Lydia Davis wins Man Booker International fiction prize
Lydia Davis wins Man Booker International fiction prize
Booker International panel chairman said Davis's stories embraced so many literary structures that it was hard to narrow them down to a single label.

London: American short story writer Lydia Davis won the fifth Man Booker International Prize for fiction on Wednesday for a body of work that includes some of the briefest tales ever published.

Davis, a professor of creative writing at the University of Albany, is best known for work that Observer critic William Skidelsky once said "redefines the meaning of brevity".

She is also an accomplished translator whose English versions of Marcel Proust's "Du Cote de Chez Swann" (Swann's Way) and Gustave Flaubert's "Madame Bovary" helped earn her a Chevalier of the Order of Arts and Letters in France.

Davis said it was Proust's monumental work and famously long sentences that helped inspire her succinct writing style.

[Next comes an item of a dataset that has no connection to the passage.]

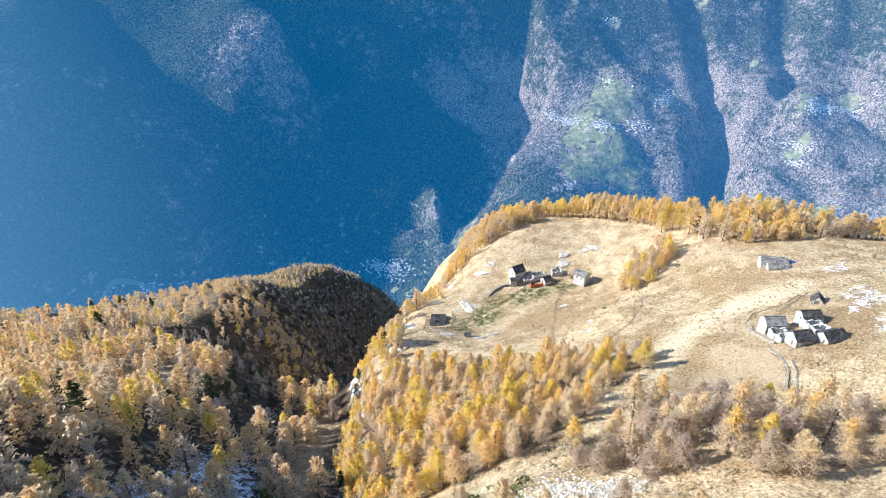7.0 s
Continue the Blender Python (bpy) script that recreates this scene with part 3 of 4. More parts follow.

"Actually, when I was translating Proust was when I thought 'how short could a short story be?'" she told Reuters after receiving the 60,000 pound award in London. "I thought 'how little could you say and still have it work?'"

Some of Davis's longer stories may run to two, three, as many as nine pages, while others can be as brief as a paragraph or even just a sentence.

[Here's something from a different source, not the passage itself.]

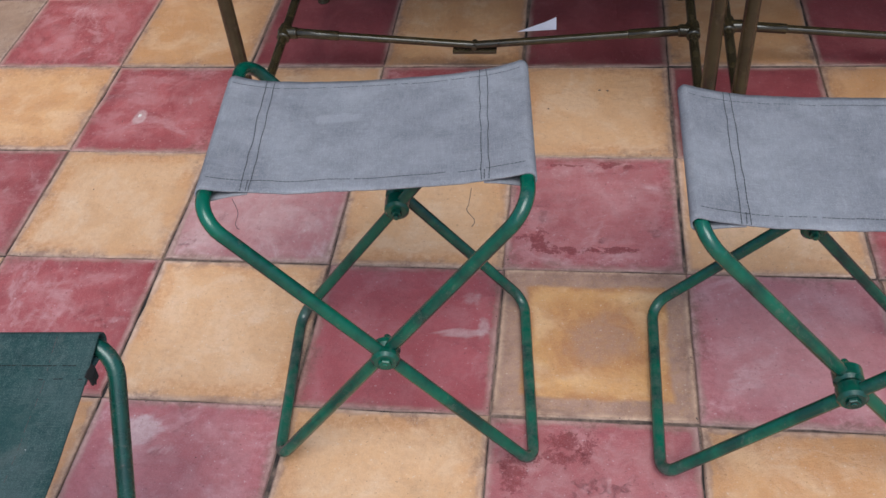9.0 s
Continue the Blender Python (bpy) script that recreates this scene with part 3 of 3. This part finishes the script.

"Idea for a Short Documentary Film" in the 2009 "Collected Stories of Lydia Davis" reads:

"Representatives of different food products manufacturers try to open their own packaging."

Davis - who has only written one novel - beat out a shortlist of 10 contenders for the prize that included two authors banned in their home countries, the youngest ever nominee and one shortlisted for the second time.

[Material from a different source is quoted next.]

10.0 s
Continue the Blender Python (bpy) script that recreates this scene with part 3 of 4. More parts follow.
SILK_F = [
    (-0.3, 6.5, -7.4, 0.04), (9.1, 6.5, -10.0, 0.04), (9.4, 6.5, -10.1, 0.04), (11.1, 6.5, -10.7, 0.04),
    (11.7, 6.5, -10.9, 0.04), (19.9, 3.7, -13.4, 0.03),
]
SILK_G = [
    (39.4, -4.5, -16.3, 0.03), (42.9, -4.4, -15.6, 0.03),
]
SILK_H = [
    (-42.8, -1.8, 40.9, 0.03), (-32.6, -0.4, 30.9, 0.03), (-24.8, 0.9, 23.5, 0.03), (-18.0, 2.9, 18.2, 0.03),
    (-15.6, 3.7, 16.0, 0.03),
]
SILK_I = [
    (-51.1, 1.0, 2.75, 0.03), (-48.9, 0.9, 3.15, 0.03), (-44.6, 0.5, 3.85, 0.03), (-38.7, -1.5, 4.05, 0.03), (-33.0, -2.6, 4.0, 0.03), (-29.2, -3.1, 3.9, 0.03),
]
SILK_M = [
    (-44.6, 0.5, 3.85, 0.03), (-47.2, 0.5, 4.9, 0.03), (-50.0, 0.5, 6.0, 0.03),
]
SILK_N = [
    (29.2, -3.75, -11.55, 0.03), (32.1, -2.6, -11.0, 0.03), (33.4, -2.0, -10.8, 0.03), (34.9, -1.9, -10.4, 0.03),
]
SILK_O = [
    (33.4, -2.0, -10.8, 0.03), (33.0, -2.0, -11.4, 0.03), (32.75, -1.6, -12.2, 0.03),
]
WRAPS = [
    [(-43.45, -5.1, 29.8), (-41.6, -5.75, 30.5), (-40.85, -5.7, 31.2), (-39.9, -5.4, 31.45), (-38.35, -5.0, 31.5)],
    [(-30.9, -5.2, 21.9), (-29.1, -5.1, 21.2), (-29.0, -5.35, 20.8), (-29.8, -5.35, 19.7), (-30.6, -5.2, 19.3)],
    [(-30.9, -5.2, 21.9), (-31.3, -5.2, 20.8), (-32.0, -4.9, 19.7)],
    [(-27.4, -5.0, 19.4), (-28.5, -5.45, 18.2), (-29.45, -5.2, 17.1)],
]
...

Booker International panel chairman Christopher Ricks said 65-year-old Davis's stories embraced so many literary structures that it was hard to narrow them down to a single label.

"Should we simply concur with the official title and dub them stories?" Ricks said in a statement announcing the prize.

"Or perhaps miniatures? Anecdotes? Essays? Jokes? Parables? Fables? Texts? Aphorisms, or even apophthegms? Prayers, or perhaps wisdom literature? Or might we settle for observations?"

Davis' one novel is entitled "The End of the Story" and she has written seven story collections including "Break It Down", "Almost No Memory", "Samuel Johnson Is Indignant" and "Varieties of Disturbance".

A new collection, "Can't and Won't", is due to be published in the United States in 2014.

Davis is considered hugely influential by a generation of writers including Jonathan Franzen, David Foster Wallace and Dave Eggers, who once wrote that she "blows the roof off of so many of our assumptions about what constitutes short fiction."

The Man Booker International Prize is presented once every two years to a living author for a body of work published either originally in English or available in translation in the English language.

Previous winners include US novelist Philip Roth in 2011, Canadian novelist Alice Munro in 2009, the late Nigerian poet and novelist Chinua Achebe in 2007 and Albanian writer Ismail Kadare in 2005.